Merkel had said that Germany's political class should "draw clear red lines" between the country's postwar democracy and the AfD, and try to push them out of the parliament, with substantive responses to their off-the-cuff populism.

But this measured strategy foundered before it even got started.

Seehofer shocked his Cabinet peers with a surprise attack on one of the cornerstones of Merkel's 12-year chancellery. "Islam," he said, "does not belong to Germany," contradicting Merkel's express words to the contrary. "Germany is shaped by Christianity. This includes free Sundays, church holidays and rituals such as Easter, Pentecost and Christmas," said Seehofer.

Muslims living in Germany, Seehofer continued, belonged to Germany. But that does not mean, he said, "that we Germans should, out of false consideration, abandon our national traditions and customs."

Merkel, clearly caught off guard and unhappy, shot back at once that the German government firmly believes that Germany's 4.5 million Muslims belong to Germany as does their religion.

This sentiment, namely that Germany's naturalized newcomers, many of whom are Muslims, are full and equal citizens of Germany, is a strong argument for their integration into Germany. For integration to happen, naturalized Germans of foreign origin have to feel welcome, respected and at home. It was a generous and open-hearted offer to Muslims to join a multicultural Germany as a positive component.

Seehofer's words could have come straight from the mouths of the AfD's leaders. They regularly insist that Islam is a dangerous, foreign, violent ideology that threatens Western Christian civilization and German jobs.

The AfD goes further than the CSU by saying that Islam contradicts German's constitution. It also insists that Germany accept only migrants with high technical skills -- in other words, no refugees at all.

With Seehofer as Heimat minister, the AfD for all intents and purposes has a voice in the executive branch. It's a worst-case scenario just weeks into the new administration, which will be defined by the way it deals with the AfD.
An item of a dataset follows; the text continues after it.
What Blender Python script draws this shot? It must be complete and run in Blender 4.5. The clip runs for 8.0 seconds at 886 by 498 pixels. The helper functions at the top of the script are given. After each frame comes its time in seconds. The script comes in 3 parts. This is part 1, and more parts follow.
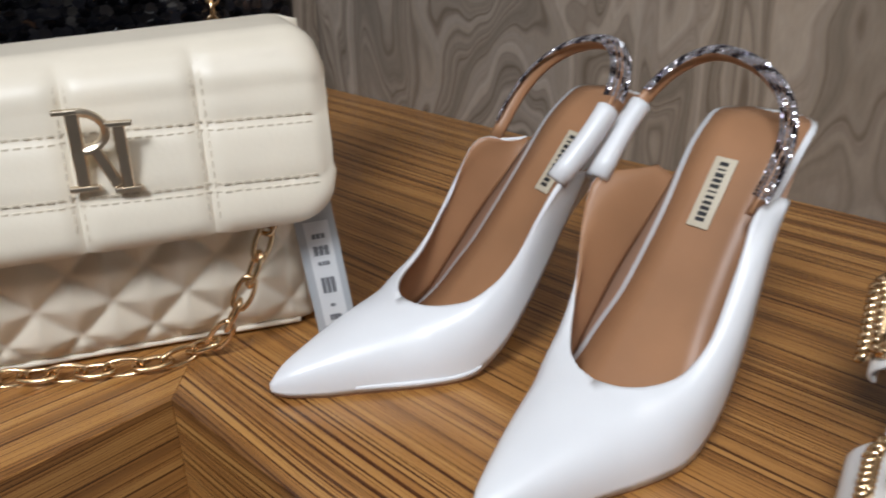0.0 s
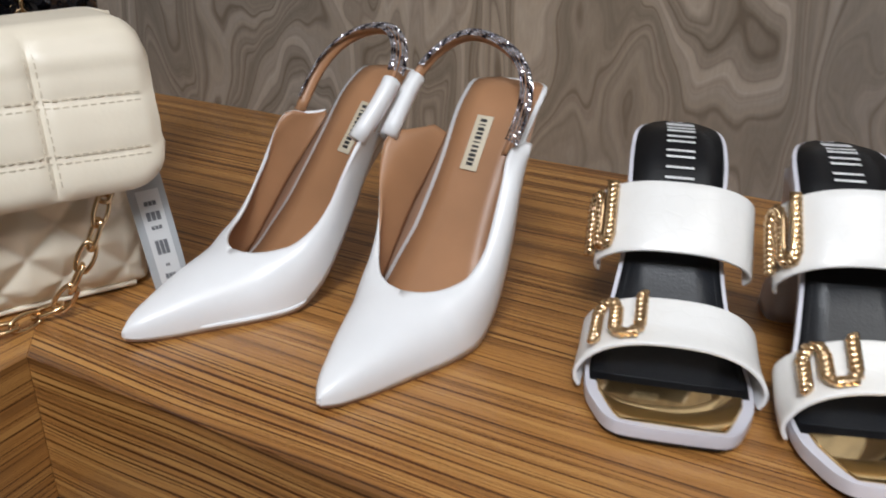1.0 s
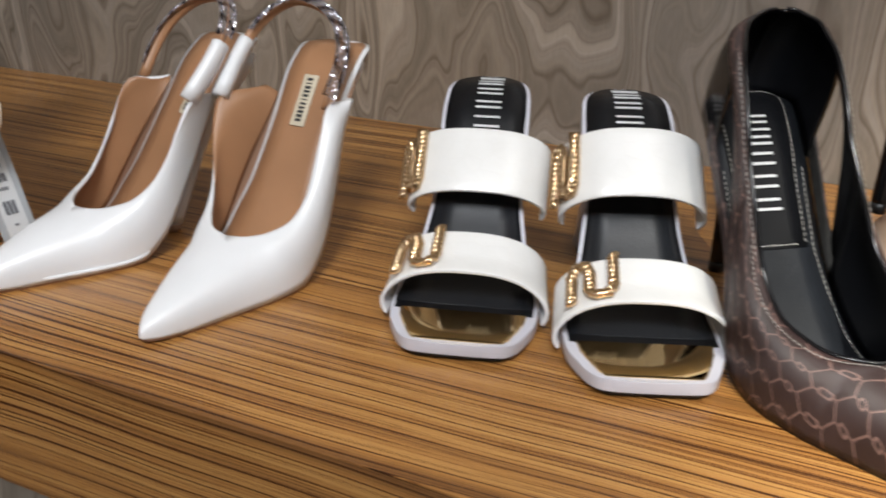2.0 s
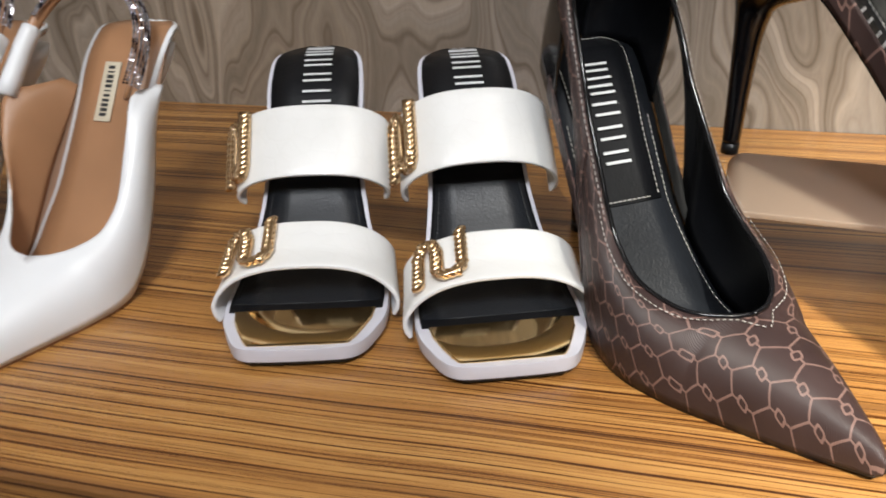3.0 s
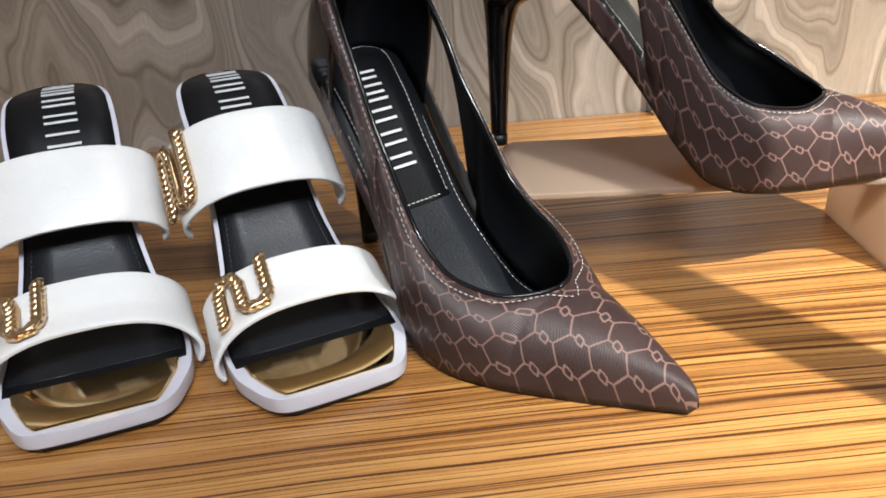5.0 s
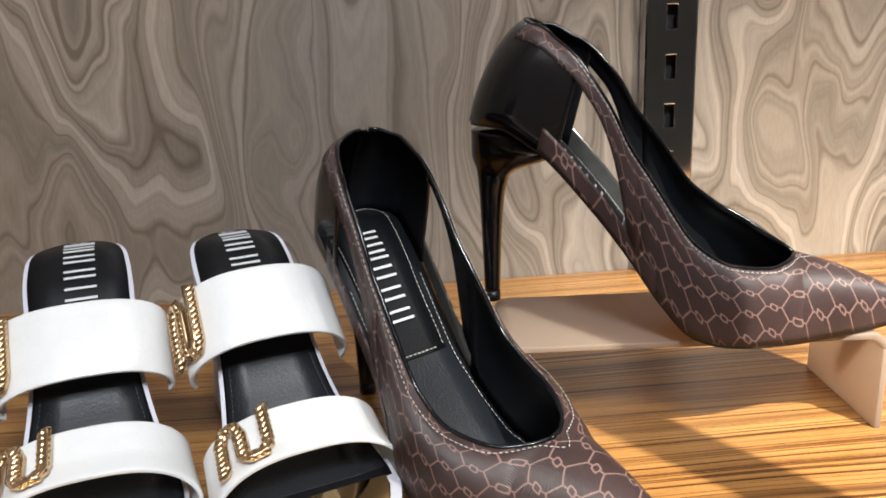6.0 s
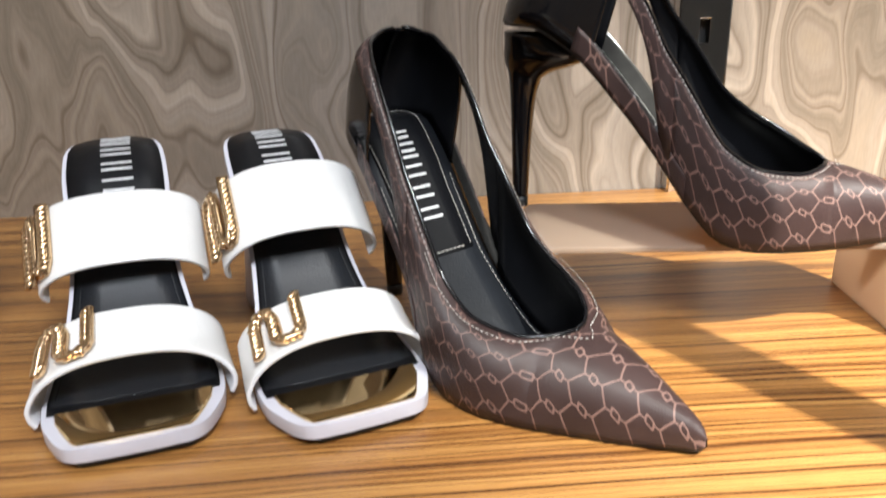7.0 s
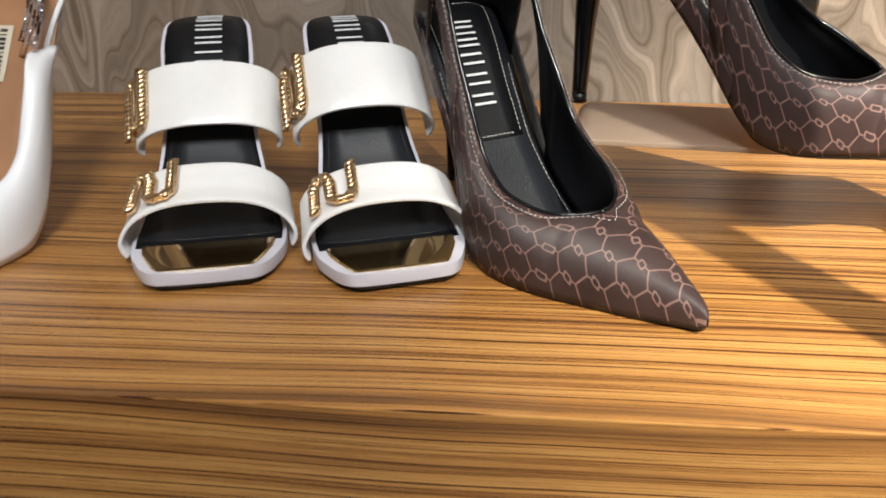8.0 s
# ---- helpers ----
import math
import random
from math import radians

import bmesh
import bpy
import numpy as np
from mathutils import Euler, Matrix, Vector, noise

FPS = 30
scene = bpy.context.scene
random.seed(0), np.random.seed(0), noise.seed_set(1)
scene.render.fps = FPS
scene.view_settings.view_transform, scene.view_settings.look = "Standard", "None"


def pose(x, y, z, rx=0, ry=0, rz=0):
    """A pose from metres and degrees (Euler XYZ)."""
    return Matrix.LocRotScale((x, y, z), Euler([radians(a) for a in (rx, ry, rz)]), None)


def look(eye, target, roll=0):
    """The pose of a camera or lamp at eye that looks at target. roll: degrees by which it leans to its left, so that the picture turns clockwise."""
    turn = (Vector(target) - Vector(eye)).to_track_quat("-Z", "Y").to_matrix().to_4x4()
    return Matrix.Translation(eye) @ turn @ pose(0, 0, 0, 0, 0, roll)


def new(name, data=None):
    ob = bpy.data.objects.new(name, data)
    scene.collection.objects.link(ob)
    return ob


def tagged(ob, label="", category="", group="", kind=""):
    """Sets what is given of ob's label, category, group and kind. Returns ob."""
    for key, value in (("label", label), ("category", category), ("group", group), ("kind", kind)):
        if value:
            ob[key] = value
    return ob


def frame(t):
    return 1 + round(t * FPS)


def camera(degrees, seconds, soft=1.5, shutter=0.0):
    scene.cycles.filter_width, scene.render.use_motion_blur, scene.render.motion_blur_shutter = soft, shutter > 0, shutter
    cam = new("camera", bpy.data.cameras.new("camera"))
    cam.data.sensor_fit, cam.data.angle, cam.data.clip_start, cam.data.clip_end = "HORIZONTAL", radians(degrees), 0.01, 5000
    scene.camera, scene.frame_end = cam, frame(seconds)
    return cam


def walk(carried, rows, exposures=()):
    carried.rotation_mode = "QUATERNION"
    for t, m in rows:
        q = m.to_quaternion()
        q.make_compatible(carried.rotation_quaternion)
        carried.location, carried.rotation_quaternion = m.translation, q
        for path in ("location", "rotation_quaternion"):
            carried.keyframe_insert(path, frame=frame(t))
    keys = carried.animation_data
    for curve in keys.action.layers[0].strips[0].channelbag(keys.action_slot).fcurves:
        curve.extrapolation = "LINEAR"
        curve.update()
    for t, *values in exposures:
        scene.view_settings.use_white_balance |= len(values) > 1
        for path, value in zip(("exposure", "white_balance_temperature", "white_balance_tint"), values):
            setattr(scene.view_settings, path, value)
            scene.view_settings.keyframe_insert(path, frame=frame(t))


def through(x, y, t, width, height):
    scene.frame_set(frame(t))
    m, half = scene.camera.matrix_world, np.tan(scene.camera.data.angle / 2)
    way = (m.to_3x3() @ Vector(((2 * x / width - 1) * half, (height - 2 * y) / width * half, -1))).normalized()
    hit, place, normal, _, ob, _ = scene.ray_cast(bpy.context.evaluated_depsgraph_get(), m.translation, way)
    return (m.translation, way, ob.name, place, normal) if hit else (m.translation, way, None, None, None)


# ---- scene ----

Seehofer's intentions, which, in my opinion, accurately reflect those of the whole CSU, are selfish and shortsighted. The CSU faces a regional election in Bavaria in the autumn, and the AfD is poaching its right-of-center voters.

One of the big surprises in the national election last year was the AfD's strong 12.4% showing in Bavaria. Although the CSU dominated the Bavarian vote as usual, its 40% was down nearly 11% from 2013.

But experts say that it usually doesn't work when conservative parties move to the right to win back voters from the far right. In Austria, for instance, the conservative party's shift to counter the far-right Freedom Party (FPÖ) only prompted the latter's growth -- and acceptance as part of the mainstream.

There is no one recipe to fight insurgent right-wing parties, the historian Frank Bösch told the weekly Der Spiegel magazine. "Historical and international comparisons show that when mainstream parties take a hardline right path, the rightest fringe parties usually grow bigger and don't disappear."

"Merkel's [centrist] strategy is the right one when she wants [the CDU] to win majorities, which obviously she does," says Bösch. Women in particular tend to flee the big-tent CDU when it shifts too far to the right, he says.

As dangerous as most Germans see the AfD's Bundestag debut, they didn't think that it would have such an impact so quickly. The party is more prominent than ever now as the biggest opposition party.

For now, the establishment can only admonish Seehofer and warn off other right-of-Merkel politicos in the CDU and CSU from joining him off-script. Merkel will do what she can to rein in her minister, even though he has in the past shown no signs of compromising.

A break with the CSU, say from the side of the Social Democrats, would topple the young government. This would be a triumph for the AfD beyond its most optimistic calculations.